━━ GIVEN INFORMATION ━━

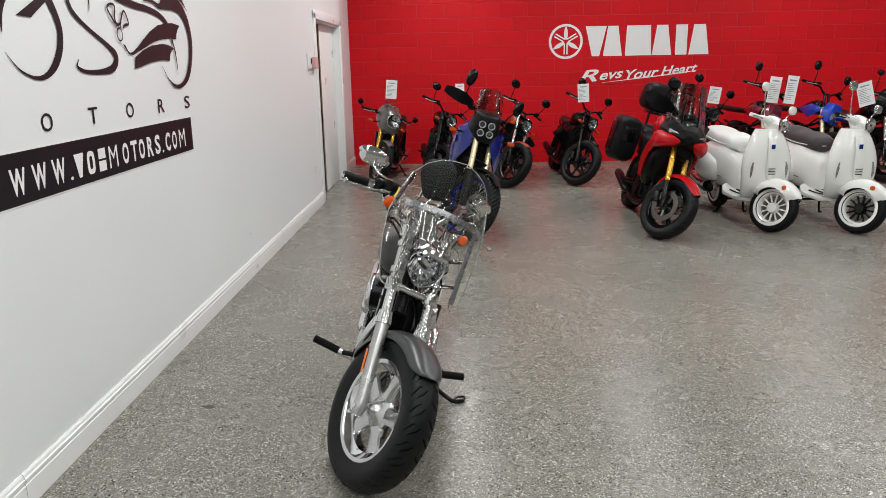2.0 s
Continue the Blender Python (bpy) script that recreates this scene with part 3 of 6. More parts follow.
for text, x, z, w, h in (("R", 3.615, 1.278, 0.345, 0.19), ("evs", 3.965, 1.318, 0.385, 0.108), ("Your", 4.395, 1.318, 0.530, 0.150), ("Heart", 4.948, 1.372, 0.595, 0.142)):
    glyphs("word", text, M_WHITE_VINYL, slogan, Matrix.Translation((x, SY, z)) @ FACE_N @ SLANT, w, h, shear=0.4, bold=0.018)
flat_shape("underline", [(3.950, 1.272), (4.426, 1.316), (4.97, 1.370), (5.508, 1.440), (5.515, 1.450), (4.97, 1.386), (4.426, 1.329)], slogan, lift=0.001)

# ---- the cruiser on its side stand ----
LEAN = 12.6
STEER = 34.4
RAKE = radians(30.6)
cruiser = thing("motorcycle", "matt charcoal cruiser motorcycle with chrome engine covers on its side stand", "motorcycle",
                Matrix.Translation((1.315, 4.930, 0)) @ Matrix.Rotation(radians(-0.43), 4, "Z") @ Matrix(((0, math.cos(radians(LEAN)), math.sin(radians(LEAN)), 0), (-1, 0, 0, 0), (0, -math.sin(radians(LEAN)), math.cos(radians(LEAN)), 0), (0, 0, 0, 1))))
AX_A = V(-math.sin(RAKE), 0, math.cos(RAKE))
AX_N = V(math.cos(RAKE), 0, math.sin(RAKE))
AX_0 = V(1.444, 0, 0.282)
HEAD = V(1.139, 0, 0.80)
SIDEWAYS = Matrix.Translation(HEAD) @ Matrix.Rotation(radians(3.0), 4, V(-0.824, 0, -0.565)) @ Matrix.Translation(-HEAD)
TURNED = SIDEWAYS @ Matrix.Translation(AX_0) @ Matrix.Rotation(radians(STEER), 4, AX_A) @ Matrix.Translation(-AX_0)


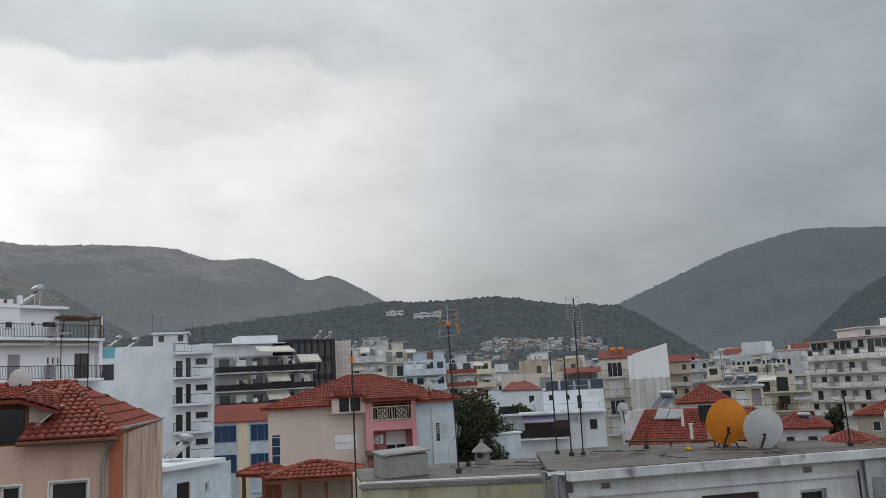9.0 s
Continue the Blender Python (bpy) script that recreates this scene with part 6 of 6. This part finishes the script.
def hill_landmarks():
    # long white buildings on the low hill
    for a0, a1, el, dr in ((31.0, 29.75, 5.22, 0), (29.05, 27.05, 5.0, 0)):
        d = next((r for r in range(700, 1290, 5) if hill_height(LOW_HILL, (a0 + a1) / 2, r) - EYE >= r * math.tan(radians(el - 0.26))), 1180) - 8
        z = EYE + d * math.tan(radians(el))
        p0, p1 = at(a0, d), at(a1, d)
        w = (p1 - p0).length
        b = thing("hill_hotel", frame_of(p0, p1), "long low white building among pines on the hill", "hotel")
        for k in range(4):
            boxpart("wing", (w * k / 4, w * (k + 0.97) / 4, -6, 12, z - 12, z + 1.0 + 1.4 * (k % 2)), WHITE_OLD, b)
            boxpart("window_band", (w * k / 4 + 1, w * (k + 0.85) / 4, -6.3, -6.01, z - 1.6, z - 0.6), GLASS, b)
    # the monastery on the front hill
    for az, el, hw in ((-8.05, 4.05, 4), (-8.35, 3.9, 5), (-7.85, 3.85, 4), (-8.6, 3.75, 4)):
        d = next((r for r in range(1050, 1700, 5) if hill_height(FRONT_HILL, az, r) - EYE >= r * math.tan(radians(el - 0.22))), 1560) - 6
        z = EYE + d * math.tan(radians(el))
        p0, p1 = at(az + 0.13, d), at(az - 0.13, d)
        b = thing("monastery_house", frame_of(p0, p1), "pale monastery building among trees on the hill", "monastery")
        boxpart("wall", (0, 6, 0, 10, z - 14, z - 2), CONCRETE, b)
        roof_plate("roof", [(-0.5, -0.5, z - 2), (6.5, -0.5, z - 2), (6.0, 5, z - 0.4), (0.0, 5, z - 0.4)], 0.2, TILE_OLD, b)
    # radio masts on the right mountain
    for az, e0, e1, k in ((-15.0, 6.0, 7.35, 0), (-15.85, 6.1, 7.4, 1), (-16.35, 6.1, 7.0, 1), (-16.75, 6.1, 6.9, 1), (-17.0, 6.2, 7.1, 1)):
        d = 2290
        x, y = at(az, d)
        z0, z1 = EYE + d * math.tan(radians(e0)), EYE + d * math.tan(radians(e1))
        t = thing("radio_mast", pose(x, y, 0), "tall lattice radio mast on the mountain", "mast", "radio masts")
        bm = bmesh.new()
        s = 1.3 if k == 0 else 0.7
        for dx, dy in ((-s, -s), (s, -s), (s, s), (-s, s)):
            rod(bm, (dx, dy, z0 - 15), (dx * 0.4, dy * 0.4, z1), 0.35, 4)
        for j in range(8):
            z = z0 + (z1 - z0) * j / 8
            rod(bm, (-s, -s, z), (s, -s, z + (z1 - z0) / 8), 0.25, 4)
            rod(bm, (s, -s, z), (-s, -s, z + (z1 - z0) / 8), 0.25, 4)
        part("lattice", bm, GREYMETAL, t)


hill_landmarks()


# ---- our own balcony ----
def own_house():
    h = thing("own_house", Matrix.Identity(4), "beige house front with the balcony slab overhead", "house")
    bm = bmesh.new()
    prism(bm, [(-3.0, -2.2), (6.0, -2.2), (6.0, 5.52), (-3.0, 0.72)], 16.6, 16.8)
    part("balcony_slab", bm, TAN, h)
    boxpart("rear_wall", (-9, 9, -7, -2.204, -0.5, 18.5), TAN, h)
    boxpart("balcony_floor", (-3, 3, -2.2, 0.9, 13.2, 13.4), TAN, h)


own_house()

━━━

Find and copy each line above that includes the string "scene".

- THE OUTPUT -
Continue the Blender Python (bpy) script that recreates this scene with part 3 of 6. More parts follow.
Continue the Blender Python (bpy) script that recreates this scene with part 6 of 6. This part finishes the script.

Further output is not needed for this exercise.